Digital and traditional labels are an anachronistic way of categorising agencies
Hence my suggestion that labelling agencies with categories like 'interactive' or 'traditional' is anachronistic. In the past, the ‘pure-play’ digital agencies had the technical knowledge, and the traditional agencies had the big, emotional ideas. But now some digital agencies are trying to grab a bigger helping of the pie by extending their offering into ‘traditional’ media. (For example, Glue Isobar’s integrated campaign for the 3 Network.) Meanwhile, old school agencies are trying to get to grips with new technology by having developers sit with ‘traditional’ creative teams. The race is on, as 'digital' agencies hire strategists and storytellers, and 'analogue' agencies scramble to employ technologists, UI designers and information architects. At Wieden + Kennedy we've always hired broadly - product designers, artists, doers - now we've added coders, designers and tech leads to our teams.

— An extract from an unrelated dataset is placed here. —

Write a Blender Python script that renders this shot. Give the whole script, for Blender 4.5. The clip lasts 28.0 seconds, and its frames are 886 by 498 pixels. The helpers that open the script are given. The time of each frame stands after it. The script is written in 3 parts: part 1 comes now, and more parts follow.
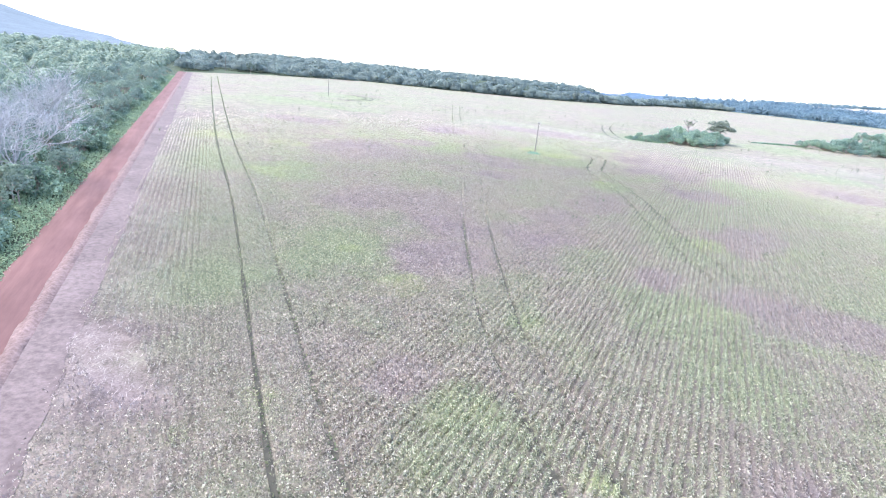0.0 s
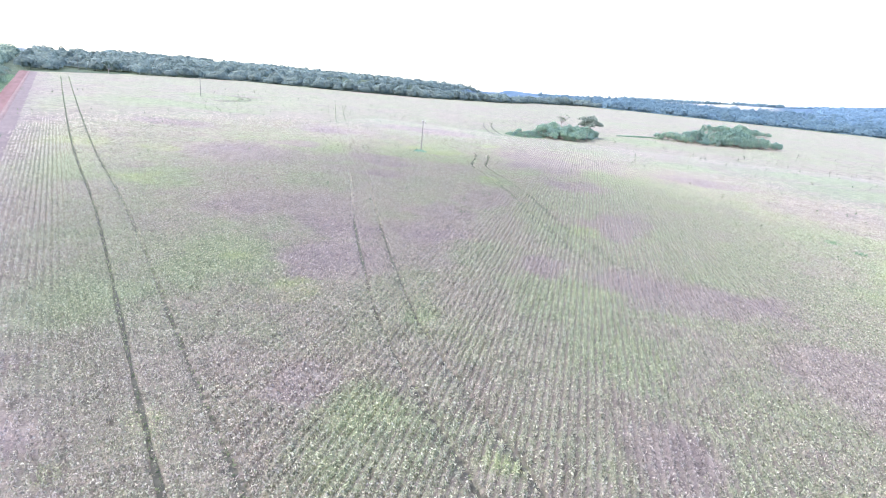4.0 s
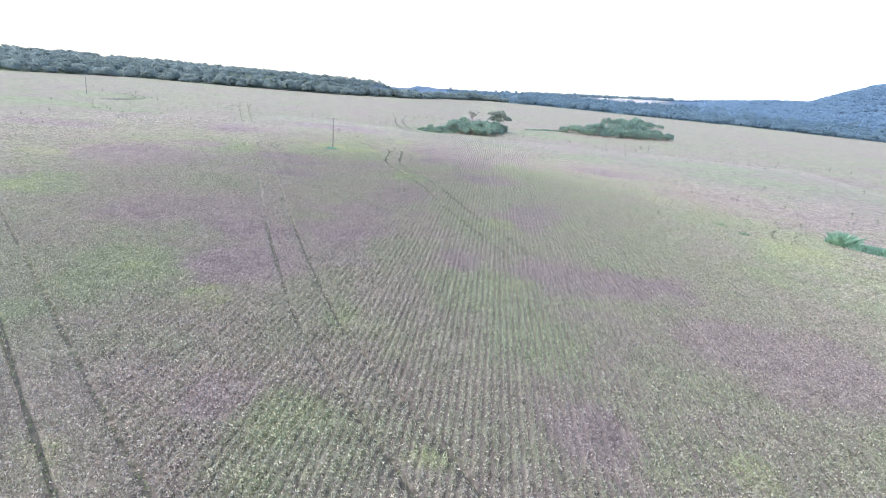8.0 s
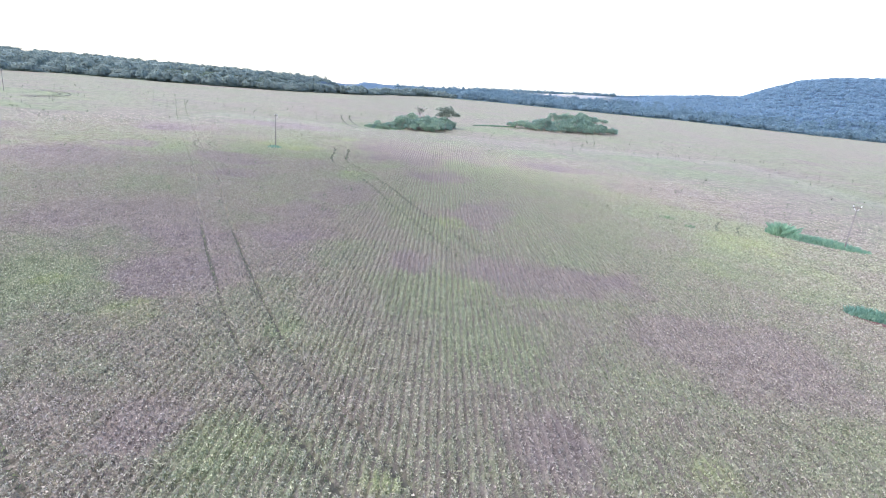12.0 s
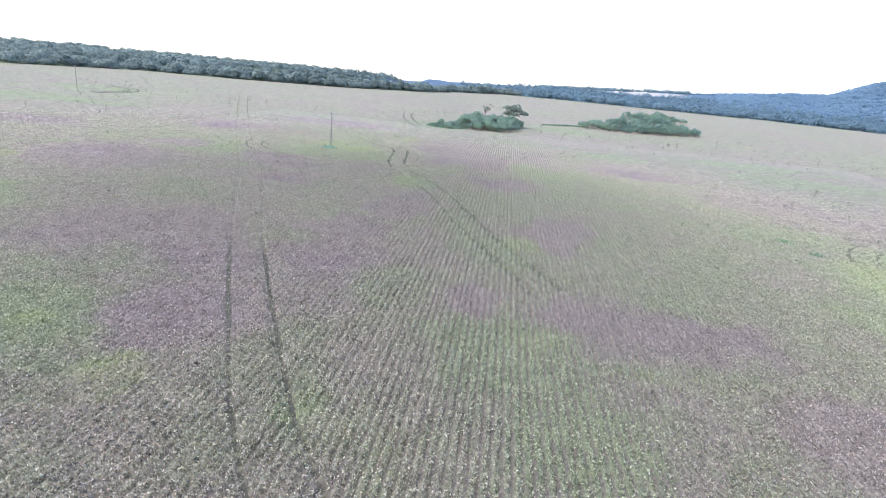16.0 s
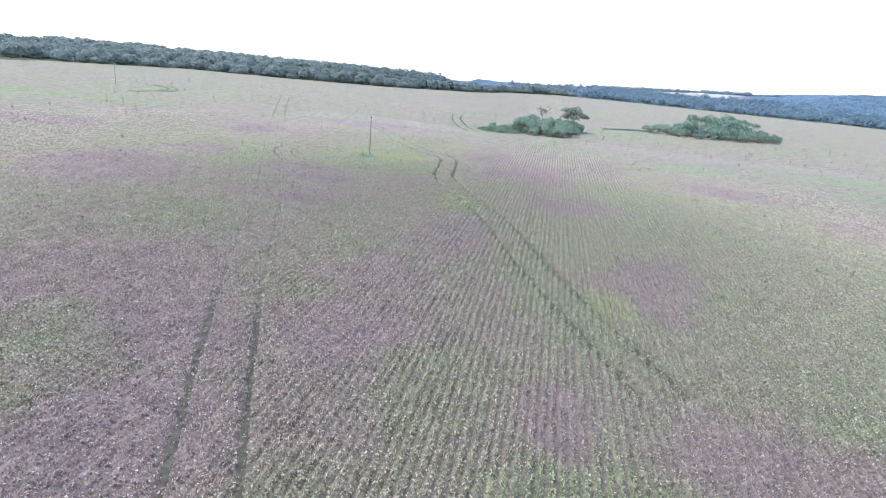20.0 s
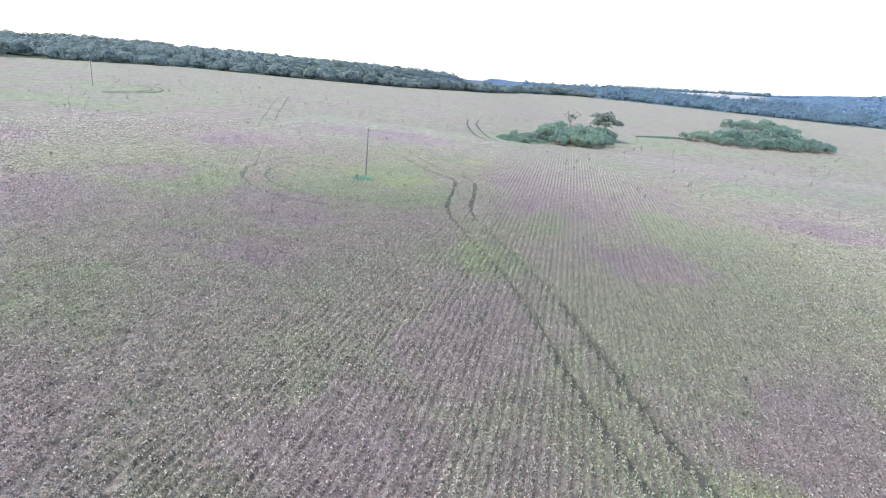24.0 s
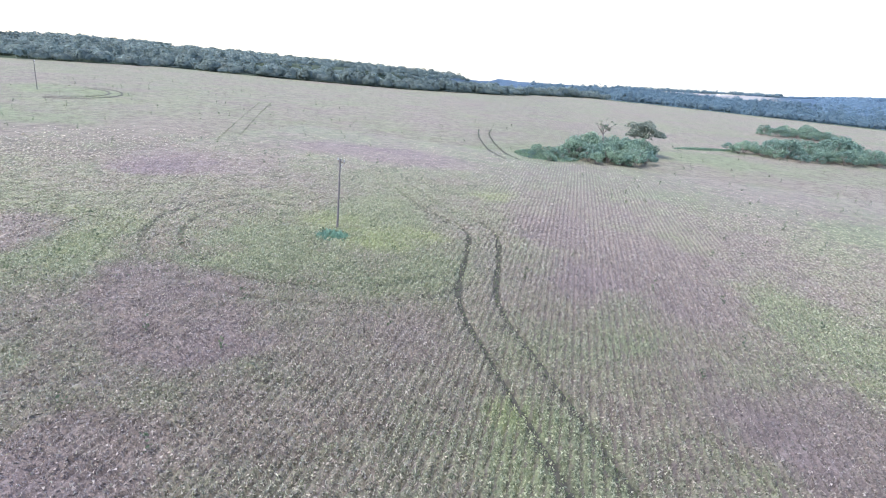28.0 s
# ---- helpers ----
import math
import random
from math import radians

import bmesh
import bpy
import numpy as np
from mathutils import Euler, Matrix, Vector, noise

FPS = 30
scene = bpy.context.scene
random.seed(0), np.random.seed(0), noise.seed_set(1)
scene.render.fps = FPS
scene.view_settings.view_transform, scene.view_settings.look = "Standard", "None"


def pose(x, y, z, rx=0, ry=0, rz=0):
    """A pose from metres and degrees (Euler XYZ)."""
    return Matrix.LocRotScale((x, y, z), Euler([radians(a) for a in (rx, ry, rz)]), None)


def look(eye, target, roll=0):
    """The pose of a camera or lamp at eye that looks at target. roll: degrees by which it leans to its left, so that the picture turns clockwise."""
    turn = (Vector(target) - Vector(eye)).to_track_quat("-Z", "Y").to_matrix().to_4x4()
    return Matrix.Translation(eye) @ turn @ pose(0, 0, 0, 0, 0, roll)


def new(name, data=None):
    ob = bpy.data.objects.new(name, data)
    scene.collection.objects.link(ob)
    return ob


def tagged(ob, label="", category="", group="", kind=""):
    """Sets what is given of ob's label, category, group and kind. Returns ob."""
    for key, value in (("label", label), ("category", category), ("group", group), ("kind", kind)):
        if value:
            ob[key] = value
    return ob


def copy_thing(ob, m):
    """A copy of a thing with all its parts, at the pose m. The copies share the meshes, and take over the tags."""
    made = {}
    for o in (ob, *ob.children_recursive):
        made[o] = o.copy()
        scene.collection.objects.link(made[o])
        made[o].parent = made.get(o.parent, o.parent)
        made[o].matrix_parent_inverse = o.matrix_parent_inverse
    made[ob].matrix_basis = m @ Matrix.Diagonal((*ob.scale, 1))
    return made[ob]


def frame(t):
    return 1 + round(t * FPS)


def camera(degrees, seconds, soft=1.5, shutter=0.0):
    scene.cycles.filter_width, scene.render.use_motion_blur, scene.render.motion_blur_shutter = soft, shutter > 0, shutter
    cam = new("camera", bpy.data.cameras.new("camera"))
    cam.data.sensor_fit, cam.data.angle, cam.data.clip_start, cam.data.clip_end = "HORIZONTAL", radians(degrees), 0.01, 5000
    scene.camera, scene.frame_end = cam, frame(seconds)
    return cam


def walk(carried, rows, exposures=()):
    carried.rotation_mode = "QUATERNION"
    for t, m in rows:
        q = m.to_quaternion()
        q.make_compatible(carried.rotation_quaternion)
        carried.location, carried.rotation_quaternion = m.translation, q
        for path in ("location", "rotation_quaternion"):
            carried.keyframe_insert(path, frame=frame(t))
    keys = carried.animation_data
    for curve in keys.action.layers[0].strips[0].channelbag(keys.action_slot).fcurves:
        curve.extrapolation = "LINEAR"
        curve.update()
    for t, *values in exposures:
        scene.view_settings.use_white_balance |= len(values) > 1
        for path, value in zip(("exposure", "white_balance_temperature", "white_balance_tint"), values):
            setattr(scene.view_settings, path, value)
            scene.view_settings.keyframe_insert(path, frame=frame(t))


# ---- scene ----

And over the last couple of years we’ve been hiring some of the world’s best talent from digital agencies to help move our storytelling and brand building strengths into the post-digital world. That doesn’t mean we have all the answers – far from it – we’re continuing to ‘walk in stupid’ every day and figure it out as we go
Post-digital or die
What kind of agencies should marketers be looking for to help them win in the post-digital world? Not ‘digital’ agencies. Not ‘creative’ agencies. Not networks or boutiques or platform-agnostic transmedia nodes. Just smart people who get it and who care about doing great work that makes a difference, regardless of medium. Crap advertising already spams up every available media channel like hair in the plughole – ugly, unwanted and irritating. Nobody needs or wants to ‘have a conversation’ with a dreadful piece of film, a dumb microsite, or an unwanted activation. As marketers and advertisers we should be making stuff that is useful, delightful and engaging. Not polluting the world with lame and embarrassing work.
The smart marketers and agencies have adapted to the new world. They continue to evolve as the pace of change continues to accelerate. Those who fail to change will go the way of the dinosaurs. Forget 'digital' vs. 'traditional'; in the new world there will be two types of agency: the post-digital and the dead.
This post is an extended version of an article that appears in this week's Marketing Week, related to their report which found that Wieden + Kennedy had ranked top in a YouGov survey of which digital agencies were perceived as best by UK clients.